The IFRS Interpretations Committee recently considered the following fact pattern:
- In 20X0 an entity, a manufacturer of household products, publicly states its commitment:
- to reduce its current greenhouse gas emissions by at least 60% by 20X9; and
- to offset its remaining emissions in 20X9 and thereafter, by buying carbon credits and retiring them from the carbon market.
- With its statement, the entity publishes a detailed plan setting out how it will gradually modify its manufacturing methods between 20X1 and 20X9 to achieve the 60% reduction in emissions by 20X9. The modifications will involve investing in more energy-efficient processes, buying energy from renewable sources and replacing existing petroleum-based product ingredients and packaging materials with lower-carbon alternatives. Management is confident that the entity can make all these modifications and continue to sell its products at a profit.
The Committee considered whether in this situation the entity’s commitment to reduce or offset its greenhouse gas emissions creates a constructive obligation (that is whether the entity through past practice or policies or statements of intent has indicated to other parties that it will accept certain responsibilities; and whether it has created a valid expectation on the part of those other parties that it will discharge those responsibilities), and if so, whether that constructive obligation meets the criteria in IAS 37 for recognizing a provision.
In the tentative agenda decision published for comment, the Committee stated that whether a constructive obligation exists “depends on the facts of the commitment and the circumstances surrounding it. Management would apply judgement to reach a conclusion considering those facts and circumstances.” This is a fairly familiar sort of wording, perhaps not seeming to be saying much at all. But even the indication that a net zero transition commitment could constitute a constructive obligation may strike some practitioners as a radical step forward: certainly the first entity to comment on the tentative agenda decision, Rethinking Capital, saw it that way, as a major contribution to tackling an existing expectation gap “between what stakeholders such as investors and civil society may expect an entity to be responsible for and what it is required to be responsible for under IAS 37” (Rethinking Capital were right on top of it, having referred the issue to the IFRIC in the first place).
Continuing with the draft decision though, it doesn’t necessarily follow under the IAS 37 model that identifying such a constructive obligation would rapidly lead to recognizing a provision. Among other things, the standard states that ‘no provision is recognized for costs that need to be incurred to operate in the future’ and that ‘it is only those obligations arising from past events existing independently of the entity’s future actions (i.e. the future conduct of its business) that are recognized as provisions’. So, in the words of the tentative decision:
- (the obligation, if one exists) is not a present obligation as a result of a past event when the entity publicly states its commitment in 20X0. At that time, the entity has not taken the actions to which the statement applies. The costs that the entity will need to incur to modify its manufacturing methods and to offset the greenhouse gases that it emits in 20X9 onwards are costs that it will need to incur to operate in the future—the obligations for those costs do not exist independently of the entity’s future actions.
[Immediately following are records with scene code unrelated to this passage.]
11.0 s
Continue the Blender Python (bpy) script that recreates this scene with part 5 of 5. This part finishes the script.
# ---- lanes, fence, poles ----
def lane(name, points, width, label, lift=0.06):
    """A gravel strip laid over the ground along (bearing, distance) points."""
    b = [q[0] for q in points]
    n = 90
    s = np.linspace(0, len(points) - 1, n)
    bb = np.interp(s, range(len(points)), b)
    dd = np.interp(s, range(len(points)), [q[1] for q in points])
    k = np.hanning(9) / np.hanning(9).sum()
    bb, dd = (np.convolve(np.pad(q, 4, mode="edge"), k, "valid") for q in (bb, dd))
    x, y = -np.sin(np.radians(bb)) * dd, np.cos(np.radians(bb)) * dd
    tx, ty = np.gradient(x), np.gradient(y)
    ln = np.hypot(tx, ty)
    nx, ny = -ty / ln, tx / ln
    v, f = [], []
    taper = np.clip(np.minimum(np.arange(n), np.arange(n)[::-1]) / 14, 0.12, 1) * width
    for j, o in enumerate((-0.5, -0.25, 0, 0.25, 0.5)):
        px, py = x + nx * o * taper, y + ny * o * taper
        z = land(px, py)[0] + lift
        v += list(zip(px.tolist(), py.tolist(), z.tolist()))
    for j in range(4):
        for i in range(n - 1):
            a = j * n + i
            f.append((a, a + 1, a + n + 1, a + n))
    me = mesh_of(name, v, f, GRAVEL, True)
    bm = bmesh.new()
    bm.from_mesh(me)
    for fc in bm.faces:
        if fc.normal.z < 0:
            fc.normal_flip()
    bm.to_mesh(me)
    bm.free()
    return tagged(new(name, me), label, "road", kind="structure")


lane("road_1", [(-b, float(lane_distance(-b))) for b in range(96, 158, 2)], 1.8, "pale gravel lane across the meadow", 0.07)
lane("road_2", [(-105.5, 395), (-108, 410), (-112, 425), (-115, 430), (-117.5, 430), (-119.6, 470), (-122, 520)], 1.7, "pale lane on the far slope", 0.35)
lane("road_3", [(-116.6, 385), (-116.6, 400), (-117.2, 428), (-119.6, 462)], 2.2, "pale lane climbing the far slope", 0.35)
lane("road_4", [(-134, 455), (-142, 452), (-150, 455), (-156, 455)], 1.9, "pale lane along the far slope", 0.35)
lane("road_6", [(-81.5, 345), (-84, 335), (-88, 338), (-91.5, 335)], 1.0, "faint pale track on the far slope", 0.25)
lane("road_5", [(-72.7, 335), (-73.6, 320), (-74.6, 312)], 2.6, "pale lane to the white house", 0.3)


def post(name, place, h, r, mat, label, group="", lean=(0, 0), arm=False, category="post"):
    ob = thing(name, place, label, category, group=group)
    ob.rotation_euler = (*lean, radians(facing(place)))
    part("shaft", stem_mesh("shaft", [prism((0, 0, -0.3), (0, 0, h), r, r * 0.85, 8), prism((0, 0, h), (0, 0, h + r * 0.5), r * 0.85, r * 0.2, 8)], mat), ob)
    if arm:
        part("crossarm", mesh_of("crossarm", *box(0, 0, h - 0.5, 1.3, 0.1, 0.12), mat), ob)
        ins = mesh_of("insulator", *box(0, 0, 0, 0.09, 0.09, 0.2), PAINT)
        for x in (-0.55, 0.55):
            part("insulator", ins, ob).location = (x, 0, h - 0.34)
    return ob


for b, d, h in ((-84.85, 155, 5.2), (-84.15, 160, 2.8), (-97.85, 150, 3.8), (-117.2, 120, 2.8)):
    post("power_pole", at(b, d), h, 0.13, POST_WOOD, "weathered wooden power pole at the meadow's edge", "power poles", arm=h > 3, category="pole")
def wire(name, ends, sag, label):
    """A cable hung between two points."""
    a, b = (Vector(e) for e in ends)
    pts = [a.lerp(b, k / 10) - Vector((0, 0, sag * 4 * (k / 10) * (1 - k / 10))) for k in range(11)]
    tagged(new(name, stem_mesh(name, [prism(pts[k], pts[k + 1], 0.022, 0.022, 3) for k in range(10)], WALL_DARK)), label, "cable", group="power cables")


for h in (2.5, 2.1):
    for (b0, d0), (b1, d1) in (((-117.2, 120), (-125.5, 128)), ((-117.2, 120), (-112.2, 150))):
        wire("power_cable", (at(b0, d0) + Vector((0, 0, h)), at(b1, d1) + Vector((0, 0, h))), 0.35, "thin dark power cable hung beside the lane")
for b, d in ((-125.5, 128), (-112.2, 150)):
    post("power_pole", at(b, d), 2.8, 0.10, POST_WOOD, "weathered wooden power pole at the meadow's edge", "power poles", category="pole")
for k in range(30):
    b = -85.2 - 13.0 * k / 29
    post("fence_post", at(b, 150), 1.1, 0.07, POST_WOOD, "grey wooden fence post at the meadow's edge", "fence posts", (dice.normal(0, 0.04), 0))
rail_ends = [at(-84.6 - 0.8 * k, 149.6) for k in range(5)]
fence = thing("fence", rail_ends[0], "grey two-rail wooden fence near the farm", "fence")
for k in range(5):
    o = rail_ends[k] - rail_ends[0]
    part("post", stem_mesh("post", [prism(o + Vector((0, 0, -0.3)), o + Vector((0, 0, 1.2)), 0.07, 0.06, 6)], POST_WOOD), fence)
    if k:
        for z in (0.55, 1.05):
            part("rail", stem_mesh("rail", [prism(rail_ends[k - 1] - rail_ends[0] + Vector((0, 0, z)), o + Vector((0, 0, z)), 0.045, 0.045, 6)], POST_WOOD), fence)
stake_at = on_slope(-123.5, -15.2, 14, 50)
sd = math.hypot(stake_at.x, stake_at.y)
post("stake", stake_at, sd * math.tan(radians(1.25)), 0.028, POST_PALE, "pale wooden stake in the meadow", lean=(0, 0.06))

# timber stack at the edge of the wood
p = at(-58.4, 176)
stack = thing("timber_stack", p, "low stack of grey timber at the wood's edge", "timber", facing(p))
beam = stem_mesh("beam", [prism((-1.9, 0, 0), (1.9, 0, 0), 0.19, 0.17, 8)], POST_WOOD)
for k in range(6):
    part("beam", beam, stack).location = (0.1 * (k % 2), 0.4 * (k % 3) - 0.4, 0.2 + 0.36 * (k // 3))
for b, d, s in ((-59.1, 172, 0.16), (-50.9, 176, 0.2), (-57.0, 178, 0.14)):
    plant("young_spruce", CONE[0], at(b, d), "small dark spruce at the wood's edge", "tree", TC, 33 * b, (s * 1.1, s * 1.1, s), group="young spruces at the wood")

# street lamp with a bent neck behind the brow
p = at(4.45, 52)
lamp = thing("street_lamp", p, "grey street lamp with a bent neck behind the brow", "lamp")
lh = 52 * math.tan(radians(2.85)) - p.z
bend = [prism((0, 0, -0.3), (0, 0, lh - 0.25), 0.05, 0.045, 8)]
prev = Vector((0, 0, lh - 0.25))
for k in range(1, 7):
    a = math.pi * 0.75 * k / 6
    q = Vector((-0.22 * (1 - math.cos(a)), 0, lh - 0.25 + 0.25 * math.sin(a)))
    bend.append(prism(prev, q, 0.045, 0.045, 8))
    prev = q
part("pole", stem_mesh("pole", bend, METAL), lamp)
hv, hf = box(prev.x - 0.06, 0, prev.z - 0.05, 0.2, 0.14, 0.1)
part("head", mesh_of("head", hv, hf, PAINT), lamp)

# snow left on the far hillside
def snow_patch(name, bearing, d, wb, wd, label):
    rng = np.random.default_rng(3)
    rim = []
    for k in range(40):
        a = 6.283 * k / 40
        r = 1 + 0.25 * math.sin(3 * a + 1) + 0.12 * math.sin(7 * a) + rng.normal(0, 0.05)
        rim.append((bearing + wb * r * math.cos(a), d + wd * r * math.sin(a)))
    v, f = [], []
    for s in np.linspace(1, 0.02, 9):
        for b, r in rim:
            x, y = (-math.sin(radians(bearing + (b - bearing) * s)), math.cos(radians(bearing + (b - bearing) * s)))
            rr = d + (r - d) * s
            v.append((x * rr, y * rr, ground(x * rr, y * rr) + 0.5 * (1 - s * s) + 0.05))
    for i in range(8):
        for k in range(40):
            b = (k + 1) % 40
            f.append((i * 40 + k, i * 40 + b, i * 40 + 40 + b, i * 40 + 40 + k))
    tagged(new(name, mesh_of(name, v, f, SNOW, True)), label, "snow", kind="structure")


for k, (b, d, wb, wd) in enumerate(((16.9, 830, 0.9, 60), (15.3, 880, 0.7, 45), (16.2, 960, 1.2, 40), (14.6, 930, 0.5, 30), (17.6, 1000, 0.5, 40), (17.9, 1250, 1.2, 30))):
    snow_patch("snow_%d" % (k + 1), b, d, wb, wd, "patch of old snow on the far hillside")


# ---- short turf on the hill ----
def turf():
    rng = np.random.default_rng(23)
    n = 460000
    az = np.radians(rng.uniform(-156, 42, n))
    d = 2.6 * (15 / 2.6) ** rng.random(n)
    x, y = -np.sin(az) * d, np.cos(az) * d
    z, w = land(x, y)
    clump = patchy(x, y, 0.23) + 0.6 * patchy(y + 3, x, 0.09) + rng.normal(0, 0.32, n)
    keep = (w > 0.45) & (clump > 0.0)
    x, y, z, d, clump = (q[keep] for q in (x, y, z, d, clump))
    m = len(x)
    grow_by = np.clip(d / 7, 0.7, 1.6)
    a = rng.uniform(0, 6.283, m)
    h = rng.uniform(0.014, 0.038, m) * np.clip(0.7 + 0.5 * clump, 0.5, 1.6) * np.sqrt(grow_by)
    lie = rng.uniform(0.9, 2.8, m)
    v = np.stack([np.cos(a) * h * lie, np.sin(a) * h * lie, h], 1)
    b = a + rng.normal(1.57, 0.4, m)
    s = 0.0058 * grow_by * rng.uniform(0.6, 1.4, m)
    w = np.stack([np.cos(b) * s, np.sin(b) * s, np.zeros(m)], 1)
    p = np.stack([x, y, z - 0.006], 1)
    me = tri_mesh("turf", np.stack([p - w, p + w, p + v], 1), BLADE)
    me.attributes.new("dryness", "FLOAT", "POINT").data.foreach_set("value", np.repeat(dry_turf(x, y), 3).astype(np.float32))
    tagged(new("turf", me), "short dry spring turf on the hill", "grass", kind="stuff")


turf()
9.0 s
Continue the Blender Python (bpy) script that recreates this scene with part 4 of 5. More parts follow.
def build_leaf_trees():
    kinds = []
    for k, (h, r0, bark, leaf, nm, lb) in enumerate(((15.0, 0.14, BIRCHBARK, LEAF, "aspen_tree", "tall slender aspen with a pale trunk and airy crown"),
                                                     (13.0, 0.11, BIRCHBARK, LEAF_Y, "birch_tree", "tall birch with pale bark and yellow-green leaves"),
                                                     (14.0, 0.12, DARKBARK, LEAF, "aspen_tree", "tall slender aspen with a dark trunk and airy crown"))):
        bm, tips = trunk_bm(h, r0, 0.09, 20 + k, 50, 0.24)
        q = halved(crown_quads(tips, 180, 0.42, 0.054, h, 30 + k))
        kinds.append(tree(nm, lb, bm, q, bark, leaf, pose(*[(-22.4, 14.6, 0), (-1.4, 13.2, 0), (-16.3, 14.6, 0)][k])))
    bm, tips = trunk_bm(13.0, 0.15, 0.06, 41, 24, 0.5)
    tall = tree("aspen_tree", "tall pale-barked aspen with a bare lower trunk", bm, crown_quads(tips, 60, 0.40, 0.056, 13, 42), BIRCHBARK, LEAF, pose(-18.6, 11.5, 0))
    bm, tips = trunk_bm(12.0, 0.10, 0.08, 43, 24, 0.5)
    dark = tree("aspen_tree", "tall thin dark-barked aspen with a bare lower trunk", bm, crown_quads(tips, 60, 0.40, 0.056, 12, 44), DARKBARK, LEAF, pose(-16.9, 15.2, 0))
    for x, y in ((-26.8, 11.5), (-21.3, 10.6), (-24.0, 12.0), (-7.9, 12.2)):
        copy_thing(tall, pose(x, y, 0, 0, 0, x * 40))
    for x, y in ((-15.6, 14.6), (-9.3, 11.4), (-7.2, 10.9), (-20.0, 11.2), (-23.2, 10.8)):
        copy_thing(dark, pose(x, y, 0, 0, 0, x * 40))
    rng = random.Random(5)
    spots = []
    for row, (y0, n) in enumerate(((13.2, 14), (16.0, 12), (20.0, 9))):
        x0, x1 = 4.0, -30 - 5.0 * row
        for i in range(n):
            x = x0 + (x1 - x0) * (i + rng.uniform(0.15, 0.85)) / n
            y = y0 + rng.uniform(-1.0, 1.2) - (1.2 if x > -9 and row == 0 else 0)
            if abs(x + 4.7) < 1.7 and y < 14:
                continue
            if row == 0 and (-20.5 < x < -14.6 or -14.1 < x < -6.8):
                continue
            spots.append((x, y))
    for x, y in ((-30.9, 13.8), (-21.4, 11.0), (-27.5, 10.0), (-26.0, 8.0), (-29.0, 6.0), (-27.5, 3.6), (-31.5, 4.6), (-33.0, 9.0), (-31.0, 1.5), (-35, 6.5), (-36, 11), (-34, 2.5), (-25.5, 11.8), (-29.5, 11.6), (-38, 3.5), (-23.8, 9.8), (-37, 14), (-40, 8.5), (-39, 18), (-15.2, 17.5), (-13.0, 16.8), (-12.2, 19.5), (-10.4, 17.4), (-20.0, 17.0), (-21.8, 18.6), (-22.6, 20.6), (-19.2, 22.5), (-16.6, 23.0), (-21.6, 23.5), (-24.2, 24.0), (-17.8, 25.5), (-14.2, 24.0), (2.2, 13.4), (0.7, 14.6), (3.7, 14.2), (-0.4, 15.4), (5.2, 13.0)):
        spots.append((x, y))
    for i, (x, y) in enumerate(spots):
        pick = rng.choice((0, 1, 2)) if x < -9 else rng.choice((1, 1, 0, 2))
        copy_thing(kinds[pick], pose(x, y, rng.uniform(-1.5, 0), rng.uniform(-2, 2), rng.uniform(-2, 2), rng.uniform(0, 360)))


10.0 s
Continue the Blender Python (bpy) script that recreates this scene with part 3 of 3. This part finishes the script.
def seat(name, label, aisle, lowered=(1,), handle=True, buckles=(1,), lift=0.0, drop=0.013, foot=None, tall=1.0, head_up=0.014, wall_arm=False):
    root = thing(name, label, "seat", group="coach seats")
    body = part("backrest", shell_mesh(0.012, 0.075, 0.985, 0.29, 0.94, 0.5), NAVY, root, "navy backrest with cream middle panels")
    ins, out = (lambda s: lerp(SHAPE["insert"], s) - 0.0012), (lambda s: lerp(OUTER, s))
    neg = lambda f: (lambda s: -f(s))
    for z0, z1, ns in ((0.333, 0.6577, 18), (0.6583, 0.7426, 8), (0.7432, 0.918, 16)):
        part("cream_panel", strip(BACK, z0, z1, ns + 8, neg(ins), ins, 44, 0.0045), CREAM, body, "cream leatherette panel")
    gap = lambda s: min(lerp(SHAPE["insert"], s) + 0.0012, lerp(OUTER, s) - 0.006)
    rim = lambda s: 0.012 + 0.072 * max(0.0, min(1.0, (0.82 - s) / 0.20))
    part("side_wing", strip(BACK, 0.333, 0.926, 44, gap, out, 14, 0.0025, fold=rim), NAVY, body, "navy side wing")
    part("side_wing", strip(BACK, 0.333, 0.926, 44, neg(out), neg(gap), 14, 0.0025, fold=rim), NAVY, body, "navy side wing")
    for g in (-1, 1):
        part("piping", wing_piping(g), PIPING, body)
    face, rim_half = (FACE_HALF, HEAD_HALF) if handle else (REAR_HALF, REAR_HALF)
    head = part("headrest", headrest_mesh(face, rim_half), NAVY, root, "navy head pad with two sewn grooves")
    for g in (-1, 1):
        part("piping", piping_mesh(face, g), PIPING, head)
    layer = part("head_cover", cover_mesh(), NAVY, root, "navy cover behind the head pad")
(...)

- the entity will never have a present obligation for future modifications to its manufacturing methods because the costs of those modifications will always be costs incurred to operate in the future. The entity will at some point have to pay for resources it purchases to modify its methods—for example, to pay for new plant or equipment—but only when it receives those resources.
- only when the entity has emitted the greenhouse gases that it has committed to offset will it have a present obligation to retire the carbon credits required to offset those greenhouse gases. The entity will have a present obligation to retire carbon credits only if and when it emits greenhouse gases in 20X9 and later years.
Overall, IFRIC concluded (subject to comments to be received by February 5, 2024), using its standard wording, that the principles and requirements in IFRS Accounting Standards provide an adequate basis for an entity to determine the appropriate accounting here, and so decided not to add a standard-setting project to the work plan. Rethinking Capital’s very interesting submission points out many respects though in which the fact pattern is artificially narrow – for example, real-world transition plans would likely be multi-faceted and dynamic with a multiplicity of “past events” giving rise to separate but related obligations and commitments. It anticipates that other comment letters will yield all kinds of technical objections, arguments for pushing out the implementation of the decision, and so on, not least from the major audit firms; it also acknowledges an alternative possibility though, that the draft opinion contains enough fuzziness and uncertainty that it may ultimately change things less than Rethinking Capital and others may anticipate and hope for. Anyway, if the comment letter is even half-right, the tentative agenda decision may be far more significant than one might guess from its unassumingly technocratic nature…
The opinions expressed are solely those of the author.